While the School Board is not lying to you about keeping your Bond tax rate the same, they are misleading you, and you will pay more for the debt starting the first year the bonds are issued until about 2023, after the Old JSD Debt is retired. The tax to pay a bond is based on the principle & interest that is required to pay the bond. The revenue needed is divided by the taxable valuation of the district to calculate the tax rate. This tax rate can Go Up or down, based on the changes to property values. There is no Truth in Taxation hearing when those rates need to go up; this election is your only vote, and will impact your taxes for the next 20 years. When outside factors cause the valuation of the district to go down, property values drop, so the tax rate to repay the bonds will go up, regardless of the intent of the board.
The District leadership intends to keep the tax rate level for at least 5 years. To do this they are relying as much on an increase in assessed valuation as retiring existing bonds to finance the additional bonds. This means the money you pay will go up when your personal assessed valuation goes up. They also expect that this plan will not be sufficient in the first 5 years to pay the full cost of the new bonds. They plan, as they did for the first district bond, to make up any short-fall from the Capital property tax, thus reducing the amount available for incidental smaller projects, and routine capital expenses like copiers and school busses. And there is a built in intent to use $4M per year for 5 years for projects identified in the bond spend plan.
The current budget was adopted with an increase in your school taxes, with legislative authorization. For the last couple of years, Canyons has received more from the tax line “Canyons Equal Cap Outlay” than was collected within the district. The legislature allowed, and expected, the districts to set their certified tax rate at a level to continue receiving the same amount of funding this year as last year. The District leadership chose to show the increase in the General Fund, reducing the Capital allocation. I objected at the budget hearing without success. This choice reduced the ongoing amount available for routine Capital uses, but insured the teacher salary increases.
Please vote against this proposal to issue bonds.
Steve Van Maren
While Canyons District’s appreciates Mr. Steve Van Maren’s statement that all projects are appropriate, his assertion that many projects would be completed if the bond proposal is not approved by voters is simply incorrect. The major construction projects planned at Brighton, Hillcrest and Alta high schools cannot be done in a timely manner — or at all — if the bond proposal is not successful. Furthermore, while the District proposes to complete the school-improvement projects by 2023, Mr. Van Maren offers no alternative or schedule on how the projects could be completed without proceeds from bond issuances.

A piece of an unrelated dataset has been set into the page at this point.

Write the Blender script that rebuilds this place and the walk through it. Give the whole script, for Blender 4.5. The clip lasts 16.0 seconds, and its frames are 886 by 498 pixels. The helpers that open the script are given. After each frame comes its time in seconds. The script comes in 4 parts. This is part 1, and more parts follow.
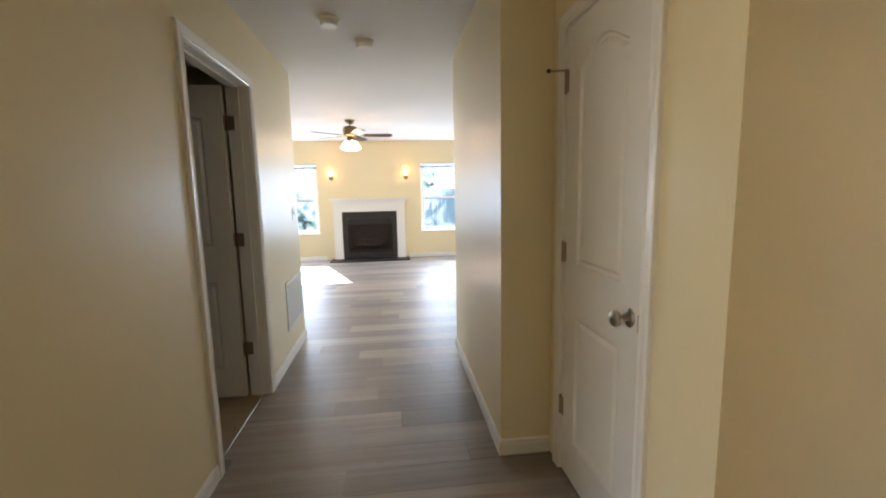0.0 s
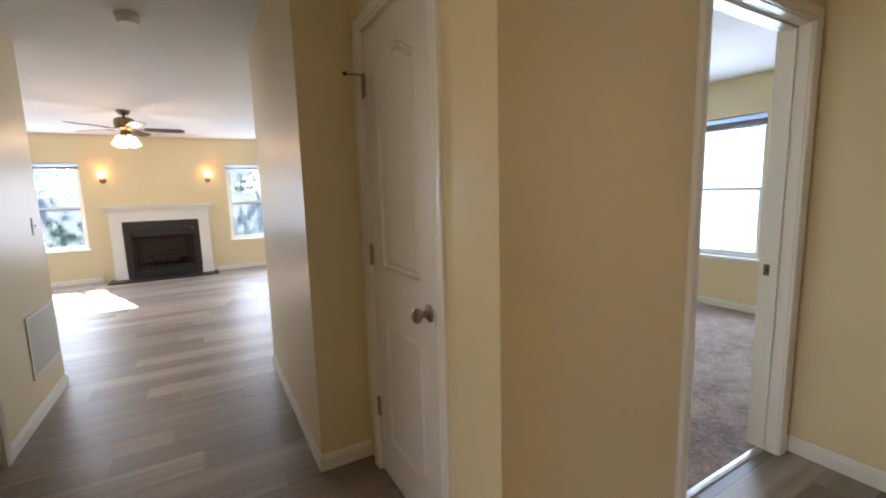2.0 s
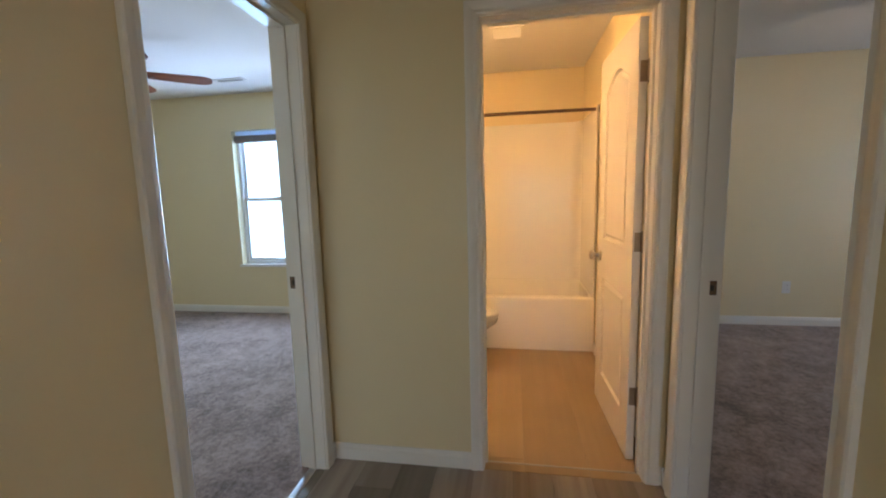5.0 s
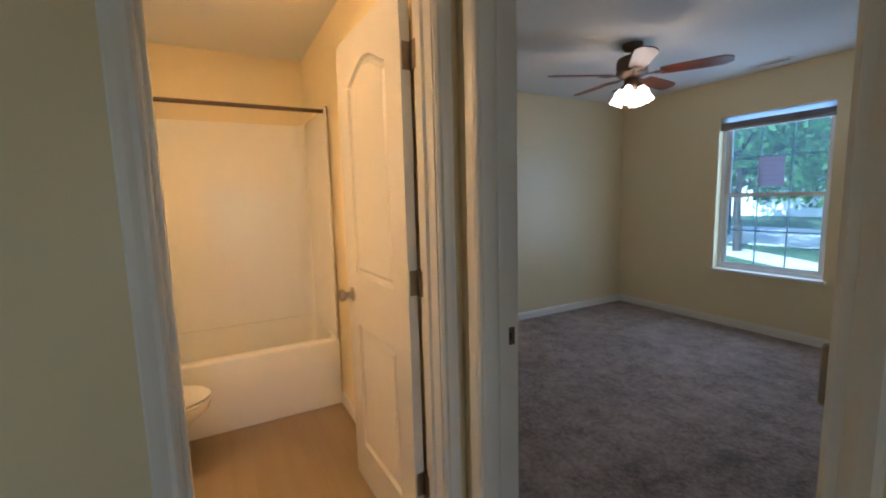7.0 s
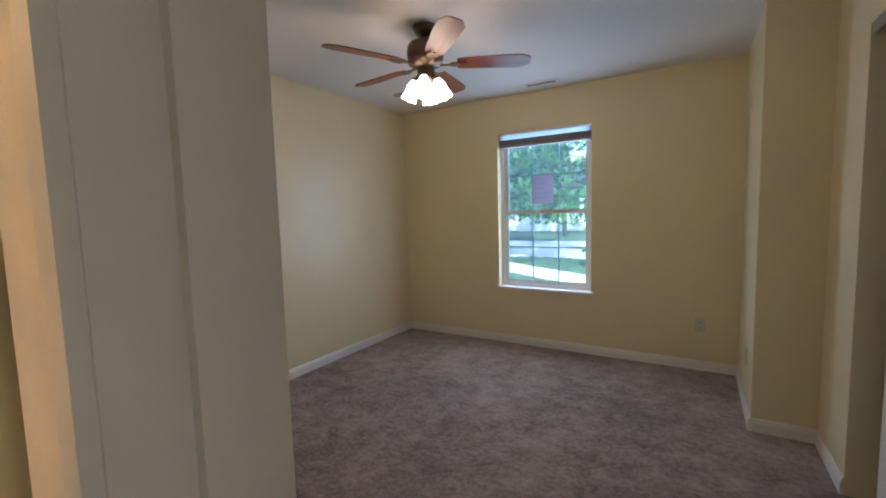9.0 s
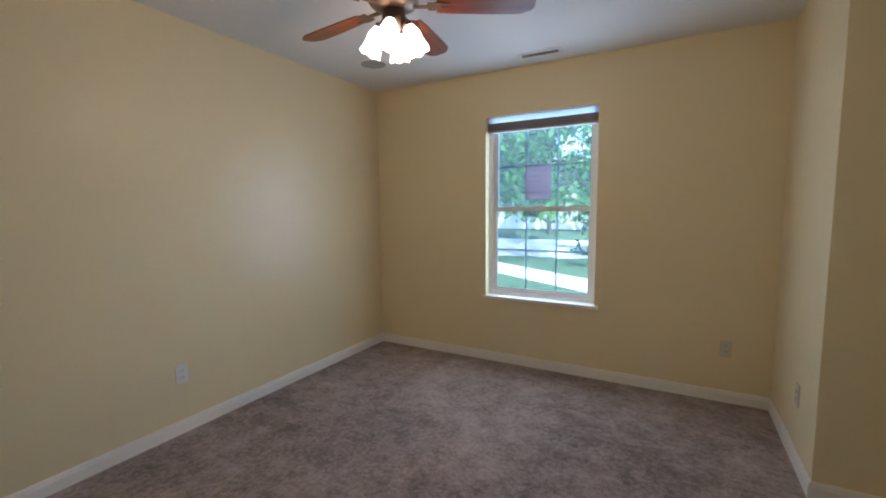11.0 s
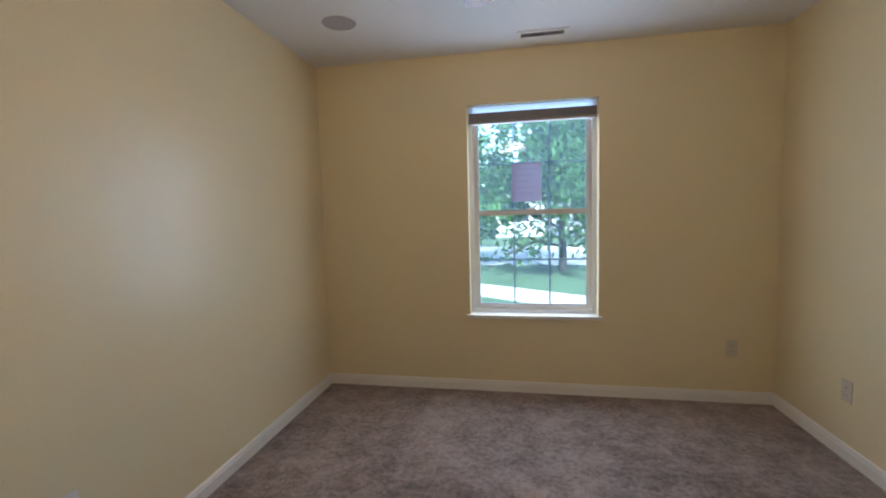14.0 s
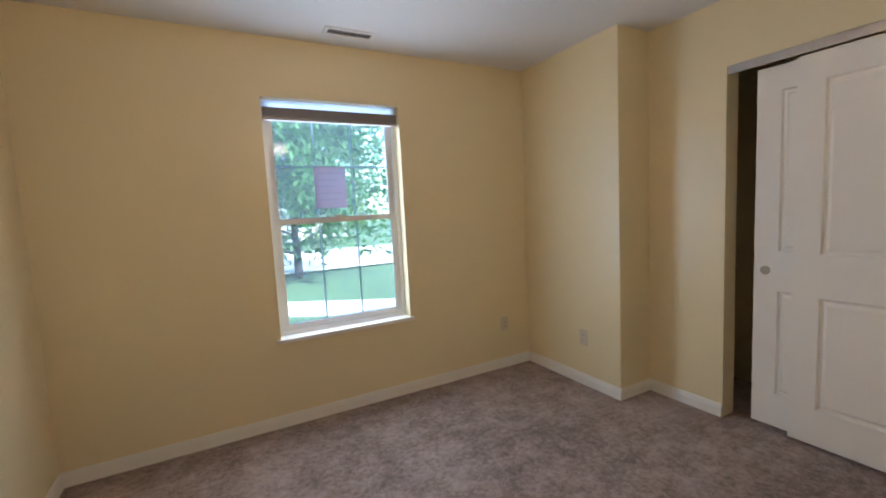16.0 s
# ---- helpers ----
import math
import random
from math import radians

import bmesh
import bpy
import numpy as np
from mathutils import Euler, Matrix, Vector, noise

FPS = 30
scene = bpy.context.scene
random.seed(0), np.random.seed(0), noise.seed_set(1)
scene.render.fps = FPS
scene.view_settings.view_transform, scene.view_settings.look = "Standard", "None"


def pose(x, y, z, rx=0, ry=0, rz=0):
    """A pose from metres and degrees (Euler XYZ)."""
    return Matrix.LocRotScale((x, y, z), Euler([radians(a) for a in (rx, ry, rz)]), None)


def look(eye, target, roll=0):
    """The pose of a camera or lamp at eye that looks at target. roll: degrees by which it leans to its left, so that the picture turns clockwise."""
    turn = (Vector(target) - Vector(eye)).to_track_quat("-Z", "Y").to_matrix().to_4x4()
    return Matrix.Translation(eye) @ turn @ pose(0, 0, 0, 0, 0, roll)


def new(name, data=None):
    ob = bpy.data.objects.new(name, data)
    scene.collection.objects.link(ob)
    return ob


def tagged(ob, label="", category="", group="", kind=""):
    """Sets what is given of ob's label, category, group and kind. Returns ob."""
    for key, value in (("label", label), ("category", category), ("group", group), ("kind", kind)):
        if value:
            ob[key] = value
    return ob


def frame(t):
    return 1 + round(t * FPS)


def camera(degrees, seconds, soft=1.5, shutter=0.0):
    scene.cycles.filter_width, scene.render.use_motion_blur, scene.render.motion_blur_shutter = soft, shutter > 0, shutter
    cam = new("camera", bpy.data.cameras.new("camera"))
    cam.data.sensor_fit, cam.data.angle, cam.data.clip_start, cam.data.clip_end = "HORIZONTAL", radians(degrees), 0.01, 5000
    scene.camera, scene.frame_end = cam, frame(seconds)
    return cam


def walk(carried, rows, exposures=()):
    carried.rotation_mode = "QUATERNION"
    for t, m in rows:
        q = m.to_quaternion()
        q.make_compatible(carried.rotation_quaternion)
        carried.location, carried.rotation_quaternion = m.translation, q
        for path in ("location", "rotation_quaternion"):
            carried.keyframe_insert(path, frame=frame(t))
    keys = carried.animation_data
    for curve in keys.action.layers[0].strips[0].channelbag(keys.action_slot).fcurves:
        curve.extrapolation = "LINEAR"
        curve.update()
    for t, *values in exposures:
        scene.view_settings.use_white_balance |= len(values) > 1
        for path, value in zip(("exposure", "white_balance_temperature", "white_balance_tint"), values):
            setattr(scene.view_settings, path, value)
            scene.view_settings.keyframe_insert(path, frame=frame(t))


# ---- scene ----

The District is committed to a tax-rate-neutral bond. It must be understood the Salt Lake County Assessor’s office appraises homes on an on-going basis. When a home’s value is appraised higher, the taxes owed will increase; conversely, when the home’s value decreases, the taxes due will decrease. Indeed, the District maintains the tax rate, but it does not control increases or decreases in appraised home values. In addition, CSD has kept its 2010 promise to not increase the tax rate while issuing bonds to build and modernize schools. In fact, the rate decreased. To be sure, the very same tax-rate-neutral promise stands for the 2017 bond proposal.
As for the countywide equalization program, these funds were used to grant an unprecedented pay increase for our dedicated teachers. Even with this adjustment, the District’s overall tax rate decreased by 3 percent and is at the lowest rate in the District’s nine-year history.
Board of Education of Canyons School District
NOTICE OF PUBLIC MEETING:
The Board of Education of Canyons School District shall conduct a public meeting on October 17, 2017 at 7:30 p.m. at 9361 South 300 East, Sandy, Utah to hear arguments for and against the issuance of the Bonds.